→ **DIRECTIONS FOR THIS TASK**:
Could the lines from the start of the data through the line with "q = m.to_quaternion()" be set down exactly, with no pictures among them?

→ **MATERIAL FOR THIS EXERCISE**:
────────
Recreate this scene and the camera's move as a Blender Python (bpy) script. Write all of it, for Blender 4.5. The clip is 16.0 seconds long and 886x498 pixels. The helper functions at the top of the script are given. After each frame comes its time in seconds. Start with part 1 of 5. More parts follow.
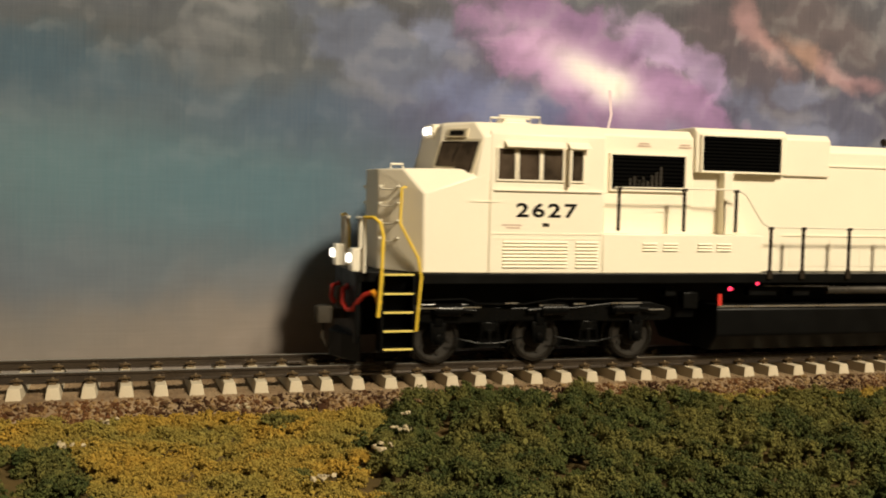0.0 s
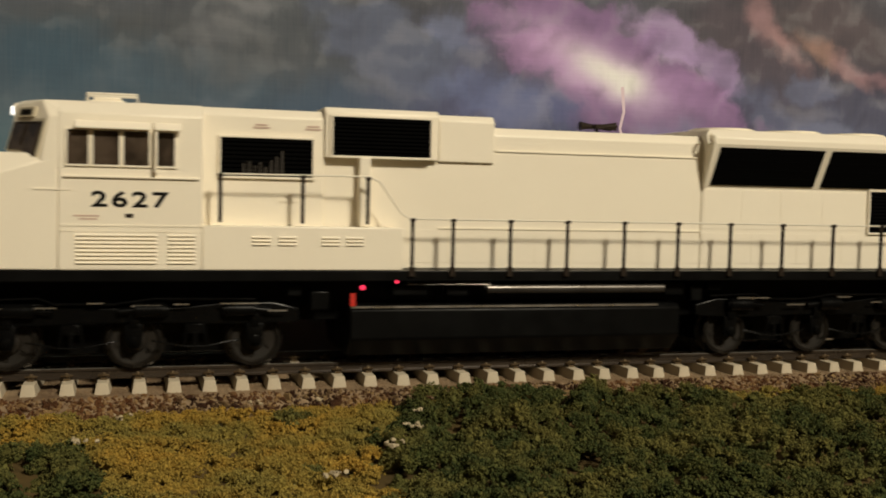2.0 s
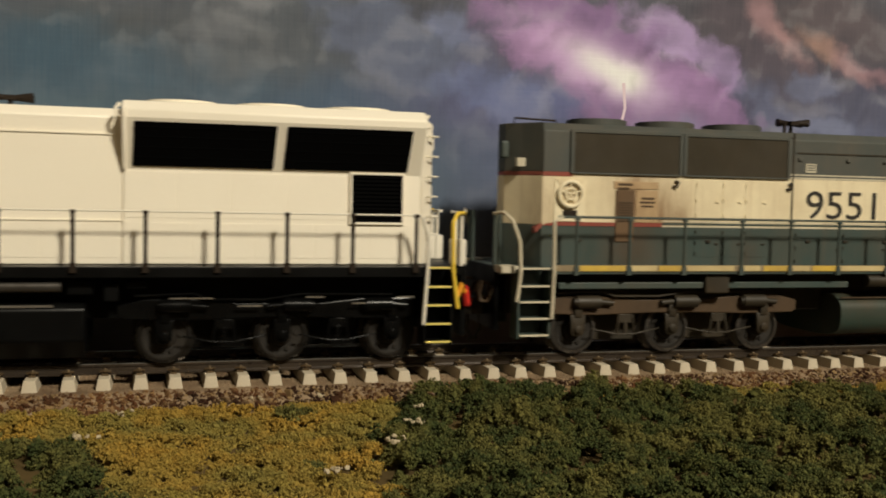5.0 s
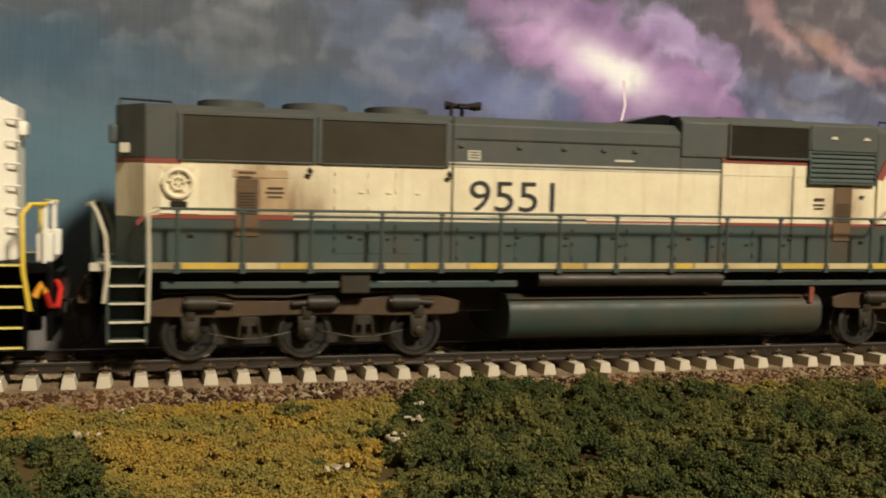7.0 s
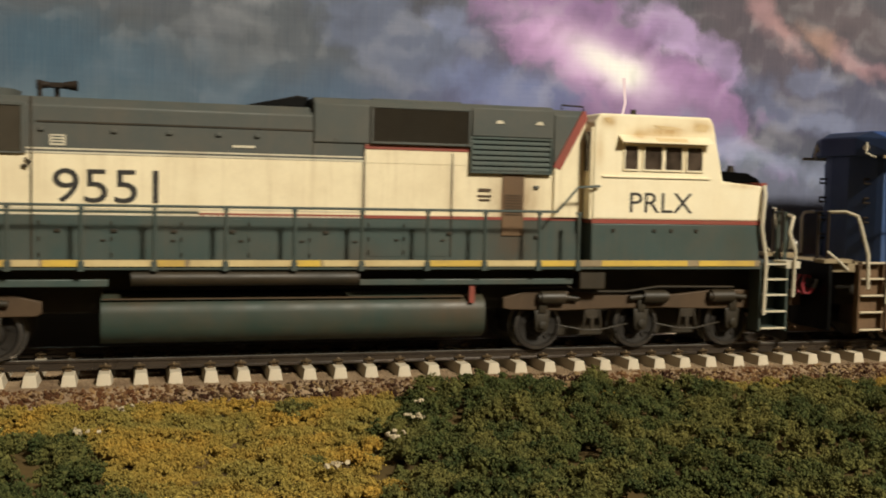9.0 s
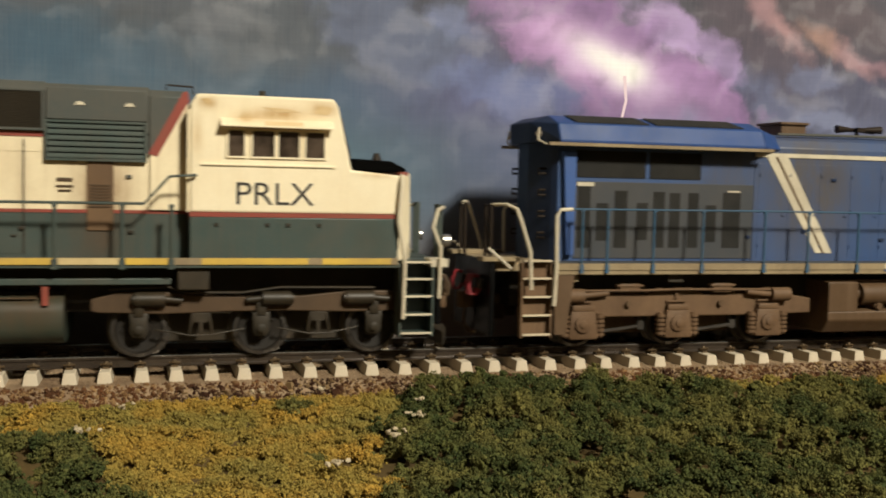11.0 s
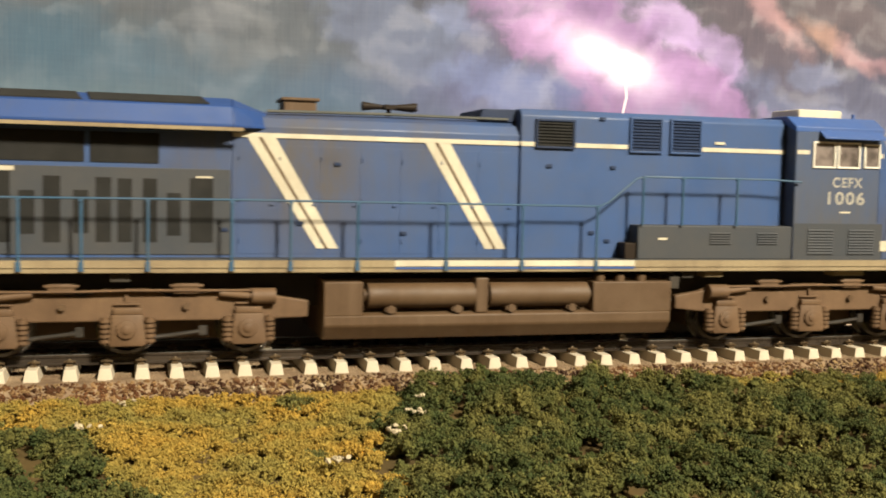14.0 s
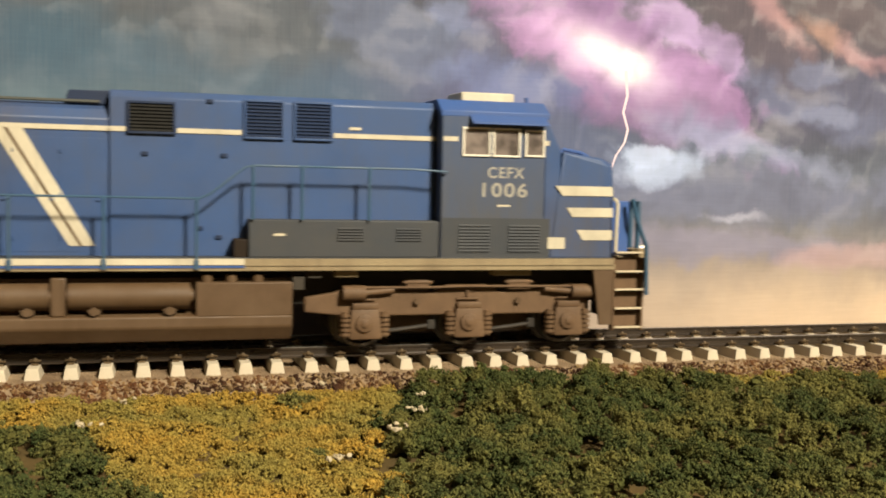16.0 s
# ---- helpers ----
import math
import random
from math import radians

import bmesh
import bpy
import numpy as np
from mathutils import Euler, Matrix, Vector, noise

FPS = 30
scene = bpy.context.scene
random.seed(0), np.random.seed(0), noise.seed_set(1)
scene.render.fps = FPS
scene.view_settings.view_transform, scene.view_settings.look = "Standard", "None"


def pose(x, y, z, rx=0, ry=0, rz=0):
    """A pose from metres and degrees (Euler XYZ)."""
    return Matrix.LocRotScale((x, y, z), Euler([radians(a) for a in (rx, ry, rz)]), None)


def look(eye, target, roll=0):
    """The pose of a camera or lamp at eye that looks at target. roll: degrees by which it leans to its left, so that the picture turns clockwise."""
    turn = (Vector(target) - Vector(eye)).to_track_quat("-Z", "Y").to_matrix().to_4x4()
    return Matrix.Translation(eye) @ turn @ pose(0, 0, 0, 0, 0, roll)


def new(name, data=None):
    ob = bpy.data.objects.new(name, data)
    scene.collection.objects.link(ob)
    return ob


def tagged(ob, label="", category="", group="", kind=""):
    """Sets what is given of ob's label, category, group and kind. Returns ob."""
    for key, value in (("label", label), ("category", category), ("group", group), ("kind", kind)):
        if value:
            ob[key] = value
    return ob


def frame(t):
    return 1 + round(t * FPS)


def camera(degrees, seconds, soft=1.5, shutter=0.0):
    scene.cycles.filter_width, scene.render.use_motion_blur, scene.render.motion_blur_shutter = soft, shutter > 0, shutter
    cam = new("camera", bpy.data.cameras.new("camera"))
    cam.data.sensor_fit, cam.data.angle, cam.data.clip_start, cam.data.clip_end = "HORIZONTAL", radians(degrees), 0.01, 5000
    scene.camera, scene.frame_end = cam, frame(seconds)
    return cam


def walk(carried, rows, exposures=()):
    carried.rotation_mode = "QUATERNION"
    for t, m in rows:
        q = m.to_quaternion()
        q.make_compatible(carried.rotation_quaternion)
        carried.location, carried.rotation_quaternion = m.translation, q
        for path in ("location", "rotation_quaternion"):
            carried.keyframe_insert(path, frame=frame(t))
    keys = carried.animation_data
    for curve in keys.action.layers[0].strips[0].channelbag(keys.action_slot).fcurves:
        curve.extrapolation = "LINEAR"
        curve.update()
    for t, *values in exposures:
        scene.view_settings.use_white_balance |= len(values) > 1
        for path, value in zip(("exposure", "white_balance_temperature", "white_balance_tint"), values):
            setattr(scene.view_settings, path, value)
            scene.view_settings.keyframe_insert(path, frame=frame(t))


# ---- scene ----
# All lengths in the building code are millimetres of an H0 model railway (1:87); MM turns them into metres.
MM = 0.001
CLIP = 16.0

# ---- camera ----
EYE = (64.98 * MM, -233.70 * MM, 38.36 * MM)
ROLL = 1.287


def aim(turn, tilt):
    """A pose at EYE that looks along the track's normal, turned to the right and tilted up, in degrees."""
    a, b = radians(turn), radians(tilt)
    way = Vector((math.sin(a) * math.cos(b), math.cos(a) * math.cos(b), math.sin(b)))
    return look(EYE, Vector(EYE) + way, ROLL)


cam = camera(46.714, CLIP, soft=1.9, shutter=0.55)
walk(cam, [(t, aim(a, b)) for t, a, b in (
    (0.0, 16.801, -2.961), (0.5, 16.359, -3.04), (1.0, 16.127, -3.109), (1.5, 16.133, -3.145), (2.0, 16.12, -3.145),
    (2.5, 16.07, -3.195), (3.0, 16.07, -3.205), (3.5, 16.07, -3.24), (4.0, 16.07, -3.293), (6.5, 16.07, -3.451),
    (7.0, 16.07, -3.495), (7.5, 16.07, -3.512), (8.0, 16.072, -3.525), (8.5, 16.08, -3.593), (9.0, 16.07, -3.64),
    (11.5, 16.035, -3.755), (12.0, 16.04, -3.75), (12.5, 16.023, -3.79), (13.0, 16.018, -3.88), (13.5, 16.02, -3.913),
    (14.0, 16.018, -3.929), (14.5, 16.018, -3.95), (15.0, 16.023, -3.995), (15.5, 16.015, -4.013), (16.0, 15.975, -4.029))],
    exposures=((0.0, 0.33, 7050, 10), (0.5, 0.12, 6850, 10), (1.5, -0.29, 6600, 10), (3.0, -0.31, 6500, 10), (4.0, -0.26, 6400, 10), (6.5, 0.23, 6250, 10), (7.0, 0.28, 6250, 10), (9.0, 0.32, 6200, 10),
               (11.5, 0.46, 6150, 10), (12.5, 0.70, 6250, 10), (13.5, 1.06, 6350, 10), (15.0, 1.19, 6450, 10), (16.0, 0.94, 6500, 10)))

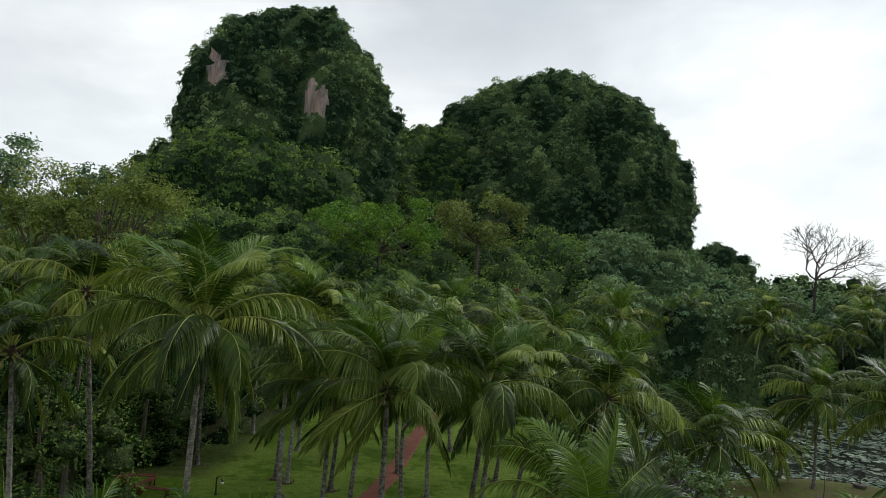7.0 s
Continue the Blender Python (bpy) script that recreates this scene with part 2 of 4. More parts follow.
def trunk_material():
    """Grey palm bark: rings round the trunk, lichen in pale blotches, dark runs."""
    m = bpy.data.materials.new("palm_bark")
    t = node_tree(m)
    where = node(t, "ShaderNodeTexCoord").outputs["Object"]
    z = node(t, "ShaderNodeSeparateXYZ", {0: where}).outputs[2]
    wob = noise_of(t, where, 3.0, 3.0)
    ph = node(t, "ShaderNodeMath", {0: z, 1: 62.0, 2: node(t, "ShaderNodeMath", {0: wob, 1: 7.0}, operation="MULTIPLY").outputs[0]}, operation="MULTIPLY_ADD").outputs[0]
    rings = node(t, "ShaderNodeMath", {0: ph}, operation="SINE").outputs[0]
    lichen = noise_of(t, where, 4.5, 6.0, 0.8)
    v = node(t, "ShaderNodeMath", {0: rings, 1: 0.022, 2: lichen}, operation="MULTIPLY_ADD").outputs[0]
    plant = node(t, "ShaderNodeObjectInfo").outputs["Random"]
    v = node(t, "ShaderNodeMath", {0: plant, 1: 0.15, 2: v}, operation="MULTIPLY_ADD").outputs[0]
    colour = ramp(t, v, [(0.40, (0.020, 0.017, 0.012)), (0.52, (0.10, 0.090, 0.070)), (0.64, (0.25, 0.235, 0.20)), (0.80, (0.44, 0.43, 0.38))])
    relief = node(t, "ShaderNodeBump", {"Height": v, "Strength": 0.6, "Distance": 0.02}).outputs[0]
    body = node(t, "ShaderNodeBsdfPrincipled", {"Base Color": colour, "Roughness": 0.85, "Normal": relief})
    t.links.new(body.outputs[0], node(t, "ShaderNodeOutputMaterial").inputs[0])
    return m


TRUNK = trunk_material()


def canopy_material(name, dark, mid, light):
    """Foliage mass seen from afar: a tone for each tree, broken into leaf clumps with relief, the shade of the gaps put
    into its dark colours.
    """
    m = bpy.data.materials.new(name)
    t = node_tree(m)
    where = node(t, "ShaderNodeTexCoord").outputs["Object"]
    tone = node(t, "ShaderNodeAttribute", attribute_name="tint").outputs["Fac"]
    clump = noise_of(t, where, 1.1, 5.0, 0.75, 0.4)
    leaf = noise_of(t, where, 4.5, 3.0, 0.7)
    v = node(t, "ShaderNodeMath", {0: leaf, 1: 0.6, 2: node(t, "ShaderNodeMath", {0: clump, 1: 0.7}, operation="MULTIPLY").outputs[0]}, operation="MULTIPLY_ADD").outputs[0]
    shade = node(t, "ShaderNodeMath", {0: tone, 1: 0.34, 2: v}, operation="MULTIPLY_ADD").outputs[0]
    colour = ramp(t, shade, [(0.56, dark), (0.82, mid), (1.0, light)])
    relief = node(t, "ShaderNodeBump", {"Height": v, "Strength": 1.0, "Distance": 0.9}).outputs[0]
    body = node(t, "ShaderNodeBsdfPrincipled", {"Base Color": colour, "Roughness": 0.8, "Normal": relief, "Specular IOR Level": 0.02})
    t.links.new(body.outputs[0], node(t, "ShaderNodeOutputMaterial").inputs[0])
    return m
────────
→ **WRITTEN RESPONSE**:
Recreate this scene and the camera's move as a Blender Python (bpy) script. Write all of it, for Blender 4.5. The clip is 16.0 seconds long and 886x498 pixels. The helper functions at the top of the script are given. After each frame comes its time in seconds. Start with part 1 of 5. More parts follow.
0.0 s
2.0 s
5.0 s
7.0 s
9.0 s
11.0 s
14.0 s
16.0 s
# ---- helpers ----
import math
import random
from math import radians

import bmesh
import bpy
import numpy as np
from mathutils import Euler, Matrix, Vector, noise

FPS = 30
scene = bpy.context.scene
random.seed(0), np.random.seed(0), noise.seed_set(1)
scene.render.fps = FPS
scene.view_settings.view_transform, scene.view_settings.look = "Standard", "None"


def pose(x, y, z, rx=0, ry=0, rz=0):
    """A pose from metres and degrees (Euler XYZ)."""
    return Matrix.LocRotScale((x, y, z), Euler([radians(a) for a in (rx, ry, rz)]), None)


def look(eye, target, roll=0):
    """The pose of a camera or lamp at eye that looks at target. roll: degrees by which it leans to its left, so that the picture turns clockwise."""
    turn = (Vector(target) - Vector(eye)).to_track_quat("-Z", "Y").to_matrix().to_4x4()
    return Matrix.Translation(eye) @ turn @ pose(0, 0, 0, 0, 0, roll)


def new(name, data=None):
    ob = bpy.data.objects.new(name, data)
    scene.collection.objects.link(ob)
    return ob


def tagged(ob, label="", category="", group="", kind=""):
    """Sets what is given of ob's label, category, group and kind. Returns ob."""
    for key, value in (("label", label), ("category", category), ("group", group), ("kind", kind)):
        if value:
            ob[key] = value
    return ob


def frame(t):
    return 1 + round(t * FPS)


def camera(degrees, seconds, soft=1.5, shutter=0.0):
    scene.cycles.filter_width, scene.render.use_motion_blur, scene.render.motion_blur_shutter = soft, shutter > 0, shutter
    cam = new("camera", bpy.data.cameras.new("camera"))
    cam.data.sensor_fit, cam.data.angle, cam.data.clip_start, cam.data.clip_end = "HORIZONTAL", radians(degrees), 0.01, 5000
    scene.camera, scene.frame_end = cam, frame(seconds)
    return cam


def walk(carried, rows, exposures=()):
    carried.rotation_mode = "QUATERNION"
    for t, m in rows:
        q = m.to_quaternion()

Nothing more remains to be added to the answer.